Music Hath Charms is a 1935 British musical comedy film directed by Thomas Bentley (supervising director), Walter Summers, Arthur B. Woods and Alexander Esway, and starring Henry Hall with the BBC Dance Orchestra, Carol Goodner and Arthur Margetson. It was written by L. du Garde Peach, with music and lyrics by Hall, Mabel Wayne, Desmond Carter and Collie Knox.

==Scenario==
The film complrises a loosely connected series of comedy-drama episodes set to the music of Henry Hall and his band.

==Cast==
- Henry Hall as himself
- W.H. Berry as Basil Turner
- Carol Goodner as Mrs. Norbray
- Arthur Margetson as Alan Sterling
- Lorna Hubbard as Marjorie Turner
- Antoinette Cellier as Joan
- Billy Milton as Jack Lawton
- Aubrey Mallalieu as Judge
- Wallace Douglas as George Sheridan
- Edith Sharpe as Miss Wilkinson
- Gus McNaughton as Goodwin
- Hugh Dempster as Tony Blower
- Cyril Smith as BBC Producer

==Musical numbers==
- "Music Hath Charms" – the theme tune is performed twice, first with Dan Donovan on vocals at the beginning of the film, and later at the end with a harmony quartet and mixed chorus.
- "I'm Feeling Happy" – performed when Henry Hall goes to the recording studio. Dan Donovan provides the vocals.
- "There Is No Time Like the Present" – performed at a rehearsal.
- "Honey-Coloured Moon" – performed with vocals by Hildegarde.
- "Many Happy Returns Of The Day" – performed during a montage of Henry Hall's "birthday parade", after which the band-members go missing. This song should not be confused with the Burke-Dubin song of the same name, published in 1931.
- "Just Little Bits and Pieces" – the orchestra is still missing by 5.15, so Henry begins the programme with a piano improvisation, during which his musicians appear one by one.
- "(Serenading A) Big Ship" – featuring Dan Donovan on vocals, the action turns to an African outpost, where a man is too distracted by the music to defend himself from an incoming horde of cannibals.

== Reception ==
The Monthly Film Bulletin wrote: "Amusing fantasy by L. du Garde Peach. Henry Hall proves himself quite a competent actor, as do his boys; his admirers are in no danger of being disappointed. But apart from the news value of the band, the film has real merits of its own as a delightful piece of humour."
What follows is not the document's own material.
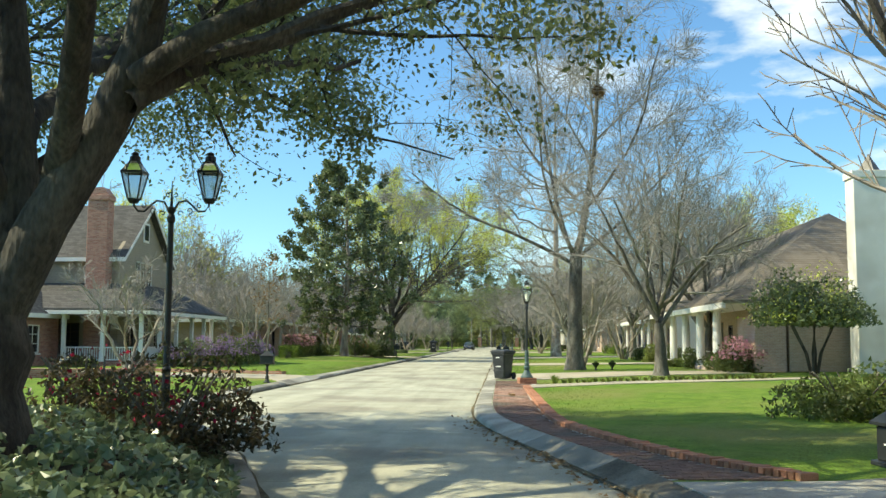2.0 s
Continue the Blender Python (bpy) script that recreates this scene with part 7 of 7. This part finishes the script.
# ---- small things ----
def planter(at, turn=0):
    e = thing("planter", "dark square planter on the low brick wall", "planter", at, turn)
    bm = bmesh.new()
    w = ((0.34, 0.0), (0.42, 0.42), (0.46, 0.43), (0.46, 0.5))
    rings = [[bm.verts.new((a * r, b * r, z)) for a, b in ((-1, -1), (1, -1), (1, 1), (-1, 1))] for r, z in w]
    for p, q in zip(rings, rings[1:]):
        for i in range(4):
            bm.faces.new((p[i], p[(i + 1) % 4], q[(i + 1) % 4], q[i]))
    bm.faces.new(rings[0][::-1]), bm.faces.new(rings[-1])
    part("pot", bm, M_WBRICK, e)


planter(on_lawn(-13.41, 48.57), 20)


def low_wall(pts, h, label):
    e = tagged(new("garden_wall"), label, "garden wall", kind="structure")
    for (x0, y0), (x1, y1) in zip(pts, pts[1:]):
        d = Vector((x1 - x0, y1 - y0, 0))
        m = Matrix.Translation((x0, y0, lawn_z(x0, y0))) @ d.to_track_quat("X", "Z").to_matrix().to_4x4()
        n = max(1, int(d.length / 0.6))
        for i in range(n):
            bm = bmesh.new()
            box(bm, i * d.length / n + 0.004, (i + 1) * d.length / n - 0.004, -0.15, 0.15, -0.1, h, 0.012, m)
            part("wall_block", bm, M_WBRICK, e)


low_wall(((-19.88, 45.84), (-16.81, 47.92), (-13.4, 49.35)), 0.32, "low brick retaining wall beside the drive")
low_wall(((-9.22, 53.19), (-12.59, 54.45), (-17.4, 56.4)), 0.12, "low brick edging of a flower border")
for i in range(16):
    x = -9.6 - i * 0.58
    y = 53.9 + i * 0.25
    copy_thing(base, pose(x, y, lawn_z(x, y), 0, 0, i * 67) @ Matrix.Scale(0.7, 4))


def cracks():
    rng = np.random.default_rng(77)
    for x, y, L, a in ((-2.4, 32.8, 2.4, 1.5), (-4.46, 66.45, 3.4, 1.6), (-3.95, 63.38, 1.8, 1.3), (-2.61, 70.85, 2.2, 0.4), (-3.8, 146.4, 11.5, 1.64), (-4.64, 157.22, 4.2, 1.5), (-3.94, 161.13, 0.9, 0.0), (-4.59, 83.6, 3.0, 1.4), (-3.1, 130.24, 3.2, 1.5), (-3.37, 139.06, 2.4, 1.4), (-3.03, 180.69, 2.4, 1.6), (-3.76, 119.98, 2.0, 1.5), (-4.82, 173.64, 1.6, 0.9)):
        bm = bmesh.new()
        n = int(L / 0.12)
        px, py, prev, drift = x, y, None, 0.0
        for i in range(n):
            drift = 0.8 * drift + rng.normal() * 0.16
            aa = a + drift
            px, py = px + 0.12 * math.cos(aa) + rng.normal() * 0.018, py + 0.12 * math.sin(aa)
            u = (px - left_edge(py)) / (right_edge(py) - left_edge(py))
            z = 0.03 * (1 - (2 * u - 1) ** 2) - 0.015 + 0.012
            w = 0.003 + 0.006 * rng.random()
            nx, ny = -math.sin(a) * w, math.cos(a) * w
            cur = (bm.verts.new((px + nx, py + ny, z)), bm.verts.new((px - nx, py - ny, z)))
            if prev:
                bm.faces.new((prev[0], prev[1], cur[1], cur[0]))
            prev = cur
        part("crack", bm, M_CRACK, road)
    for x, y, w in ((-3.71, 159.2, 0.42), (-7.09, 159.83, 0.35)):
        bm = bmesh.new()
        lathe(bm, ((w * 0.7, -0.02), (w * 0.7, 0.016), (w * 0.62, 0.02), (w * 0.58, 0.014)), 20, (x, y, 0.012))
        part("manhole_cover", bm, M_CRACK, road)
    grate = bmesh.new()
    box(grate, -7.80, -7.43, 40.15, 41.05, 0.085, 0.128, 0.008)
    g = part("drain_grate", grate, M_CRACK, road, "dark iron grate set in the kerb")
    for k in range(6):
        bm = bmesh.new()
        box(bm, -7.78, -7.45, 40.20 + 0.145 * k, 40.25 + 0.145 * k, 0.126, 0.140, 0.004)
        part("grate_bar", bm, M_IRON, g)
    for x, y, tn in ((-0.86, 64, 0), (-0.86, 172.8, 0)):
        bm = bmesh.new()
        s = 1 if x > -3 else -1
        box(bm, min(x, x + s * 0.42), max(x, x + s * 0.42), y - 0.6, y + 0.6, 0.10, 0.15, 0.01)
        d = part("drain_cover", bm, M_KERB, road)
        bm = bmesh.new()
        box(bm, x - 0.012 if s > 0 else x - 0.02, x + 0.02 if s > 0 else x + 0.012, y - 0.45, y + 0.45, 0.015, 0.095)
        part("drain_mouth", bm, M_DARK, d)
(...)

Kine Weekly wrote: "Musical medley, an ear-tickling exiravaganza of melody, song, comedy and drama, effectively and shrewdly designed to give full vent to England's Dance Band No. 1, to wit Henry Hall's. The number of strings to the artless plot, fashioned principally to show the happy influence of the B.B.C. dance orchestra on people at home and abroad, leads at times to slight narratal confusion, but the band fortunately is always on parade to keep the andience in step with good humour and conduct them at a merry gait through the plot's many byways. The film is, in fact, a cheerful maze of harmony, with no chinks in its box-office armour."

The Daily Film Renter wrote: "Musical exploiting Henry Hall and B.B.C. band, whose rendition of tuneful numbers form principal entertainment bid. Far-fetched patchwork plot depicts effect of Hall's broadcasts on listeners in jungle, High Court, ocean liner, and Highland mountain locales. ... Offering of popular calibre, with Henry Hall's name to pull 'em in."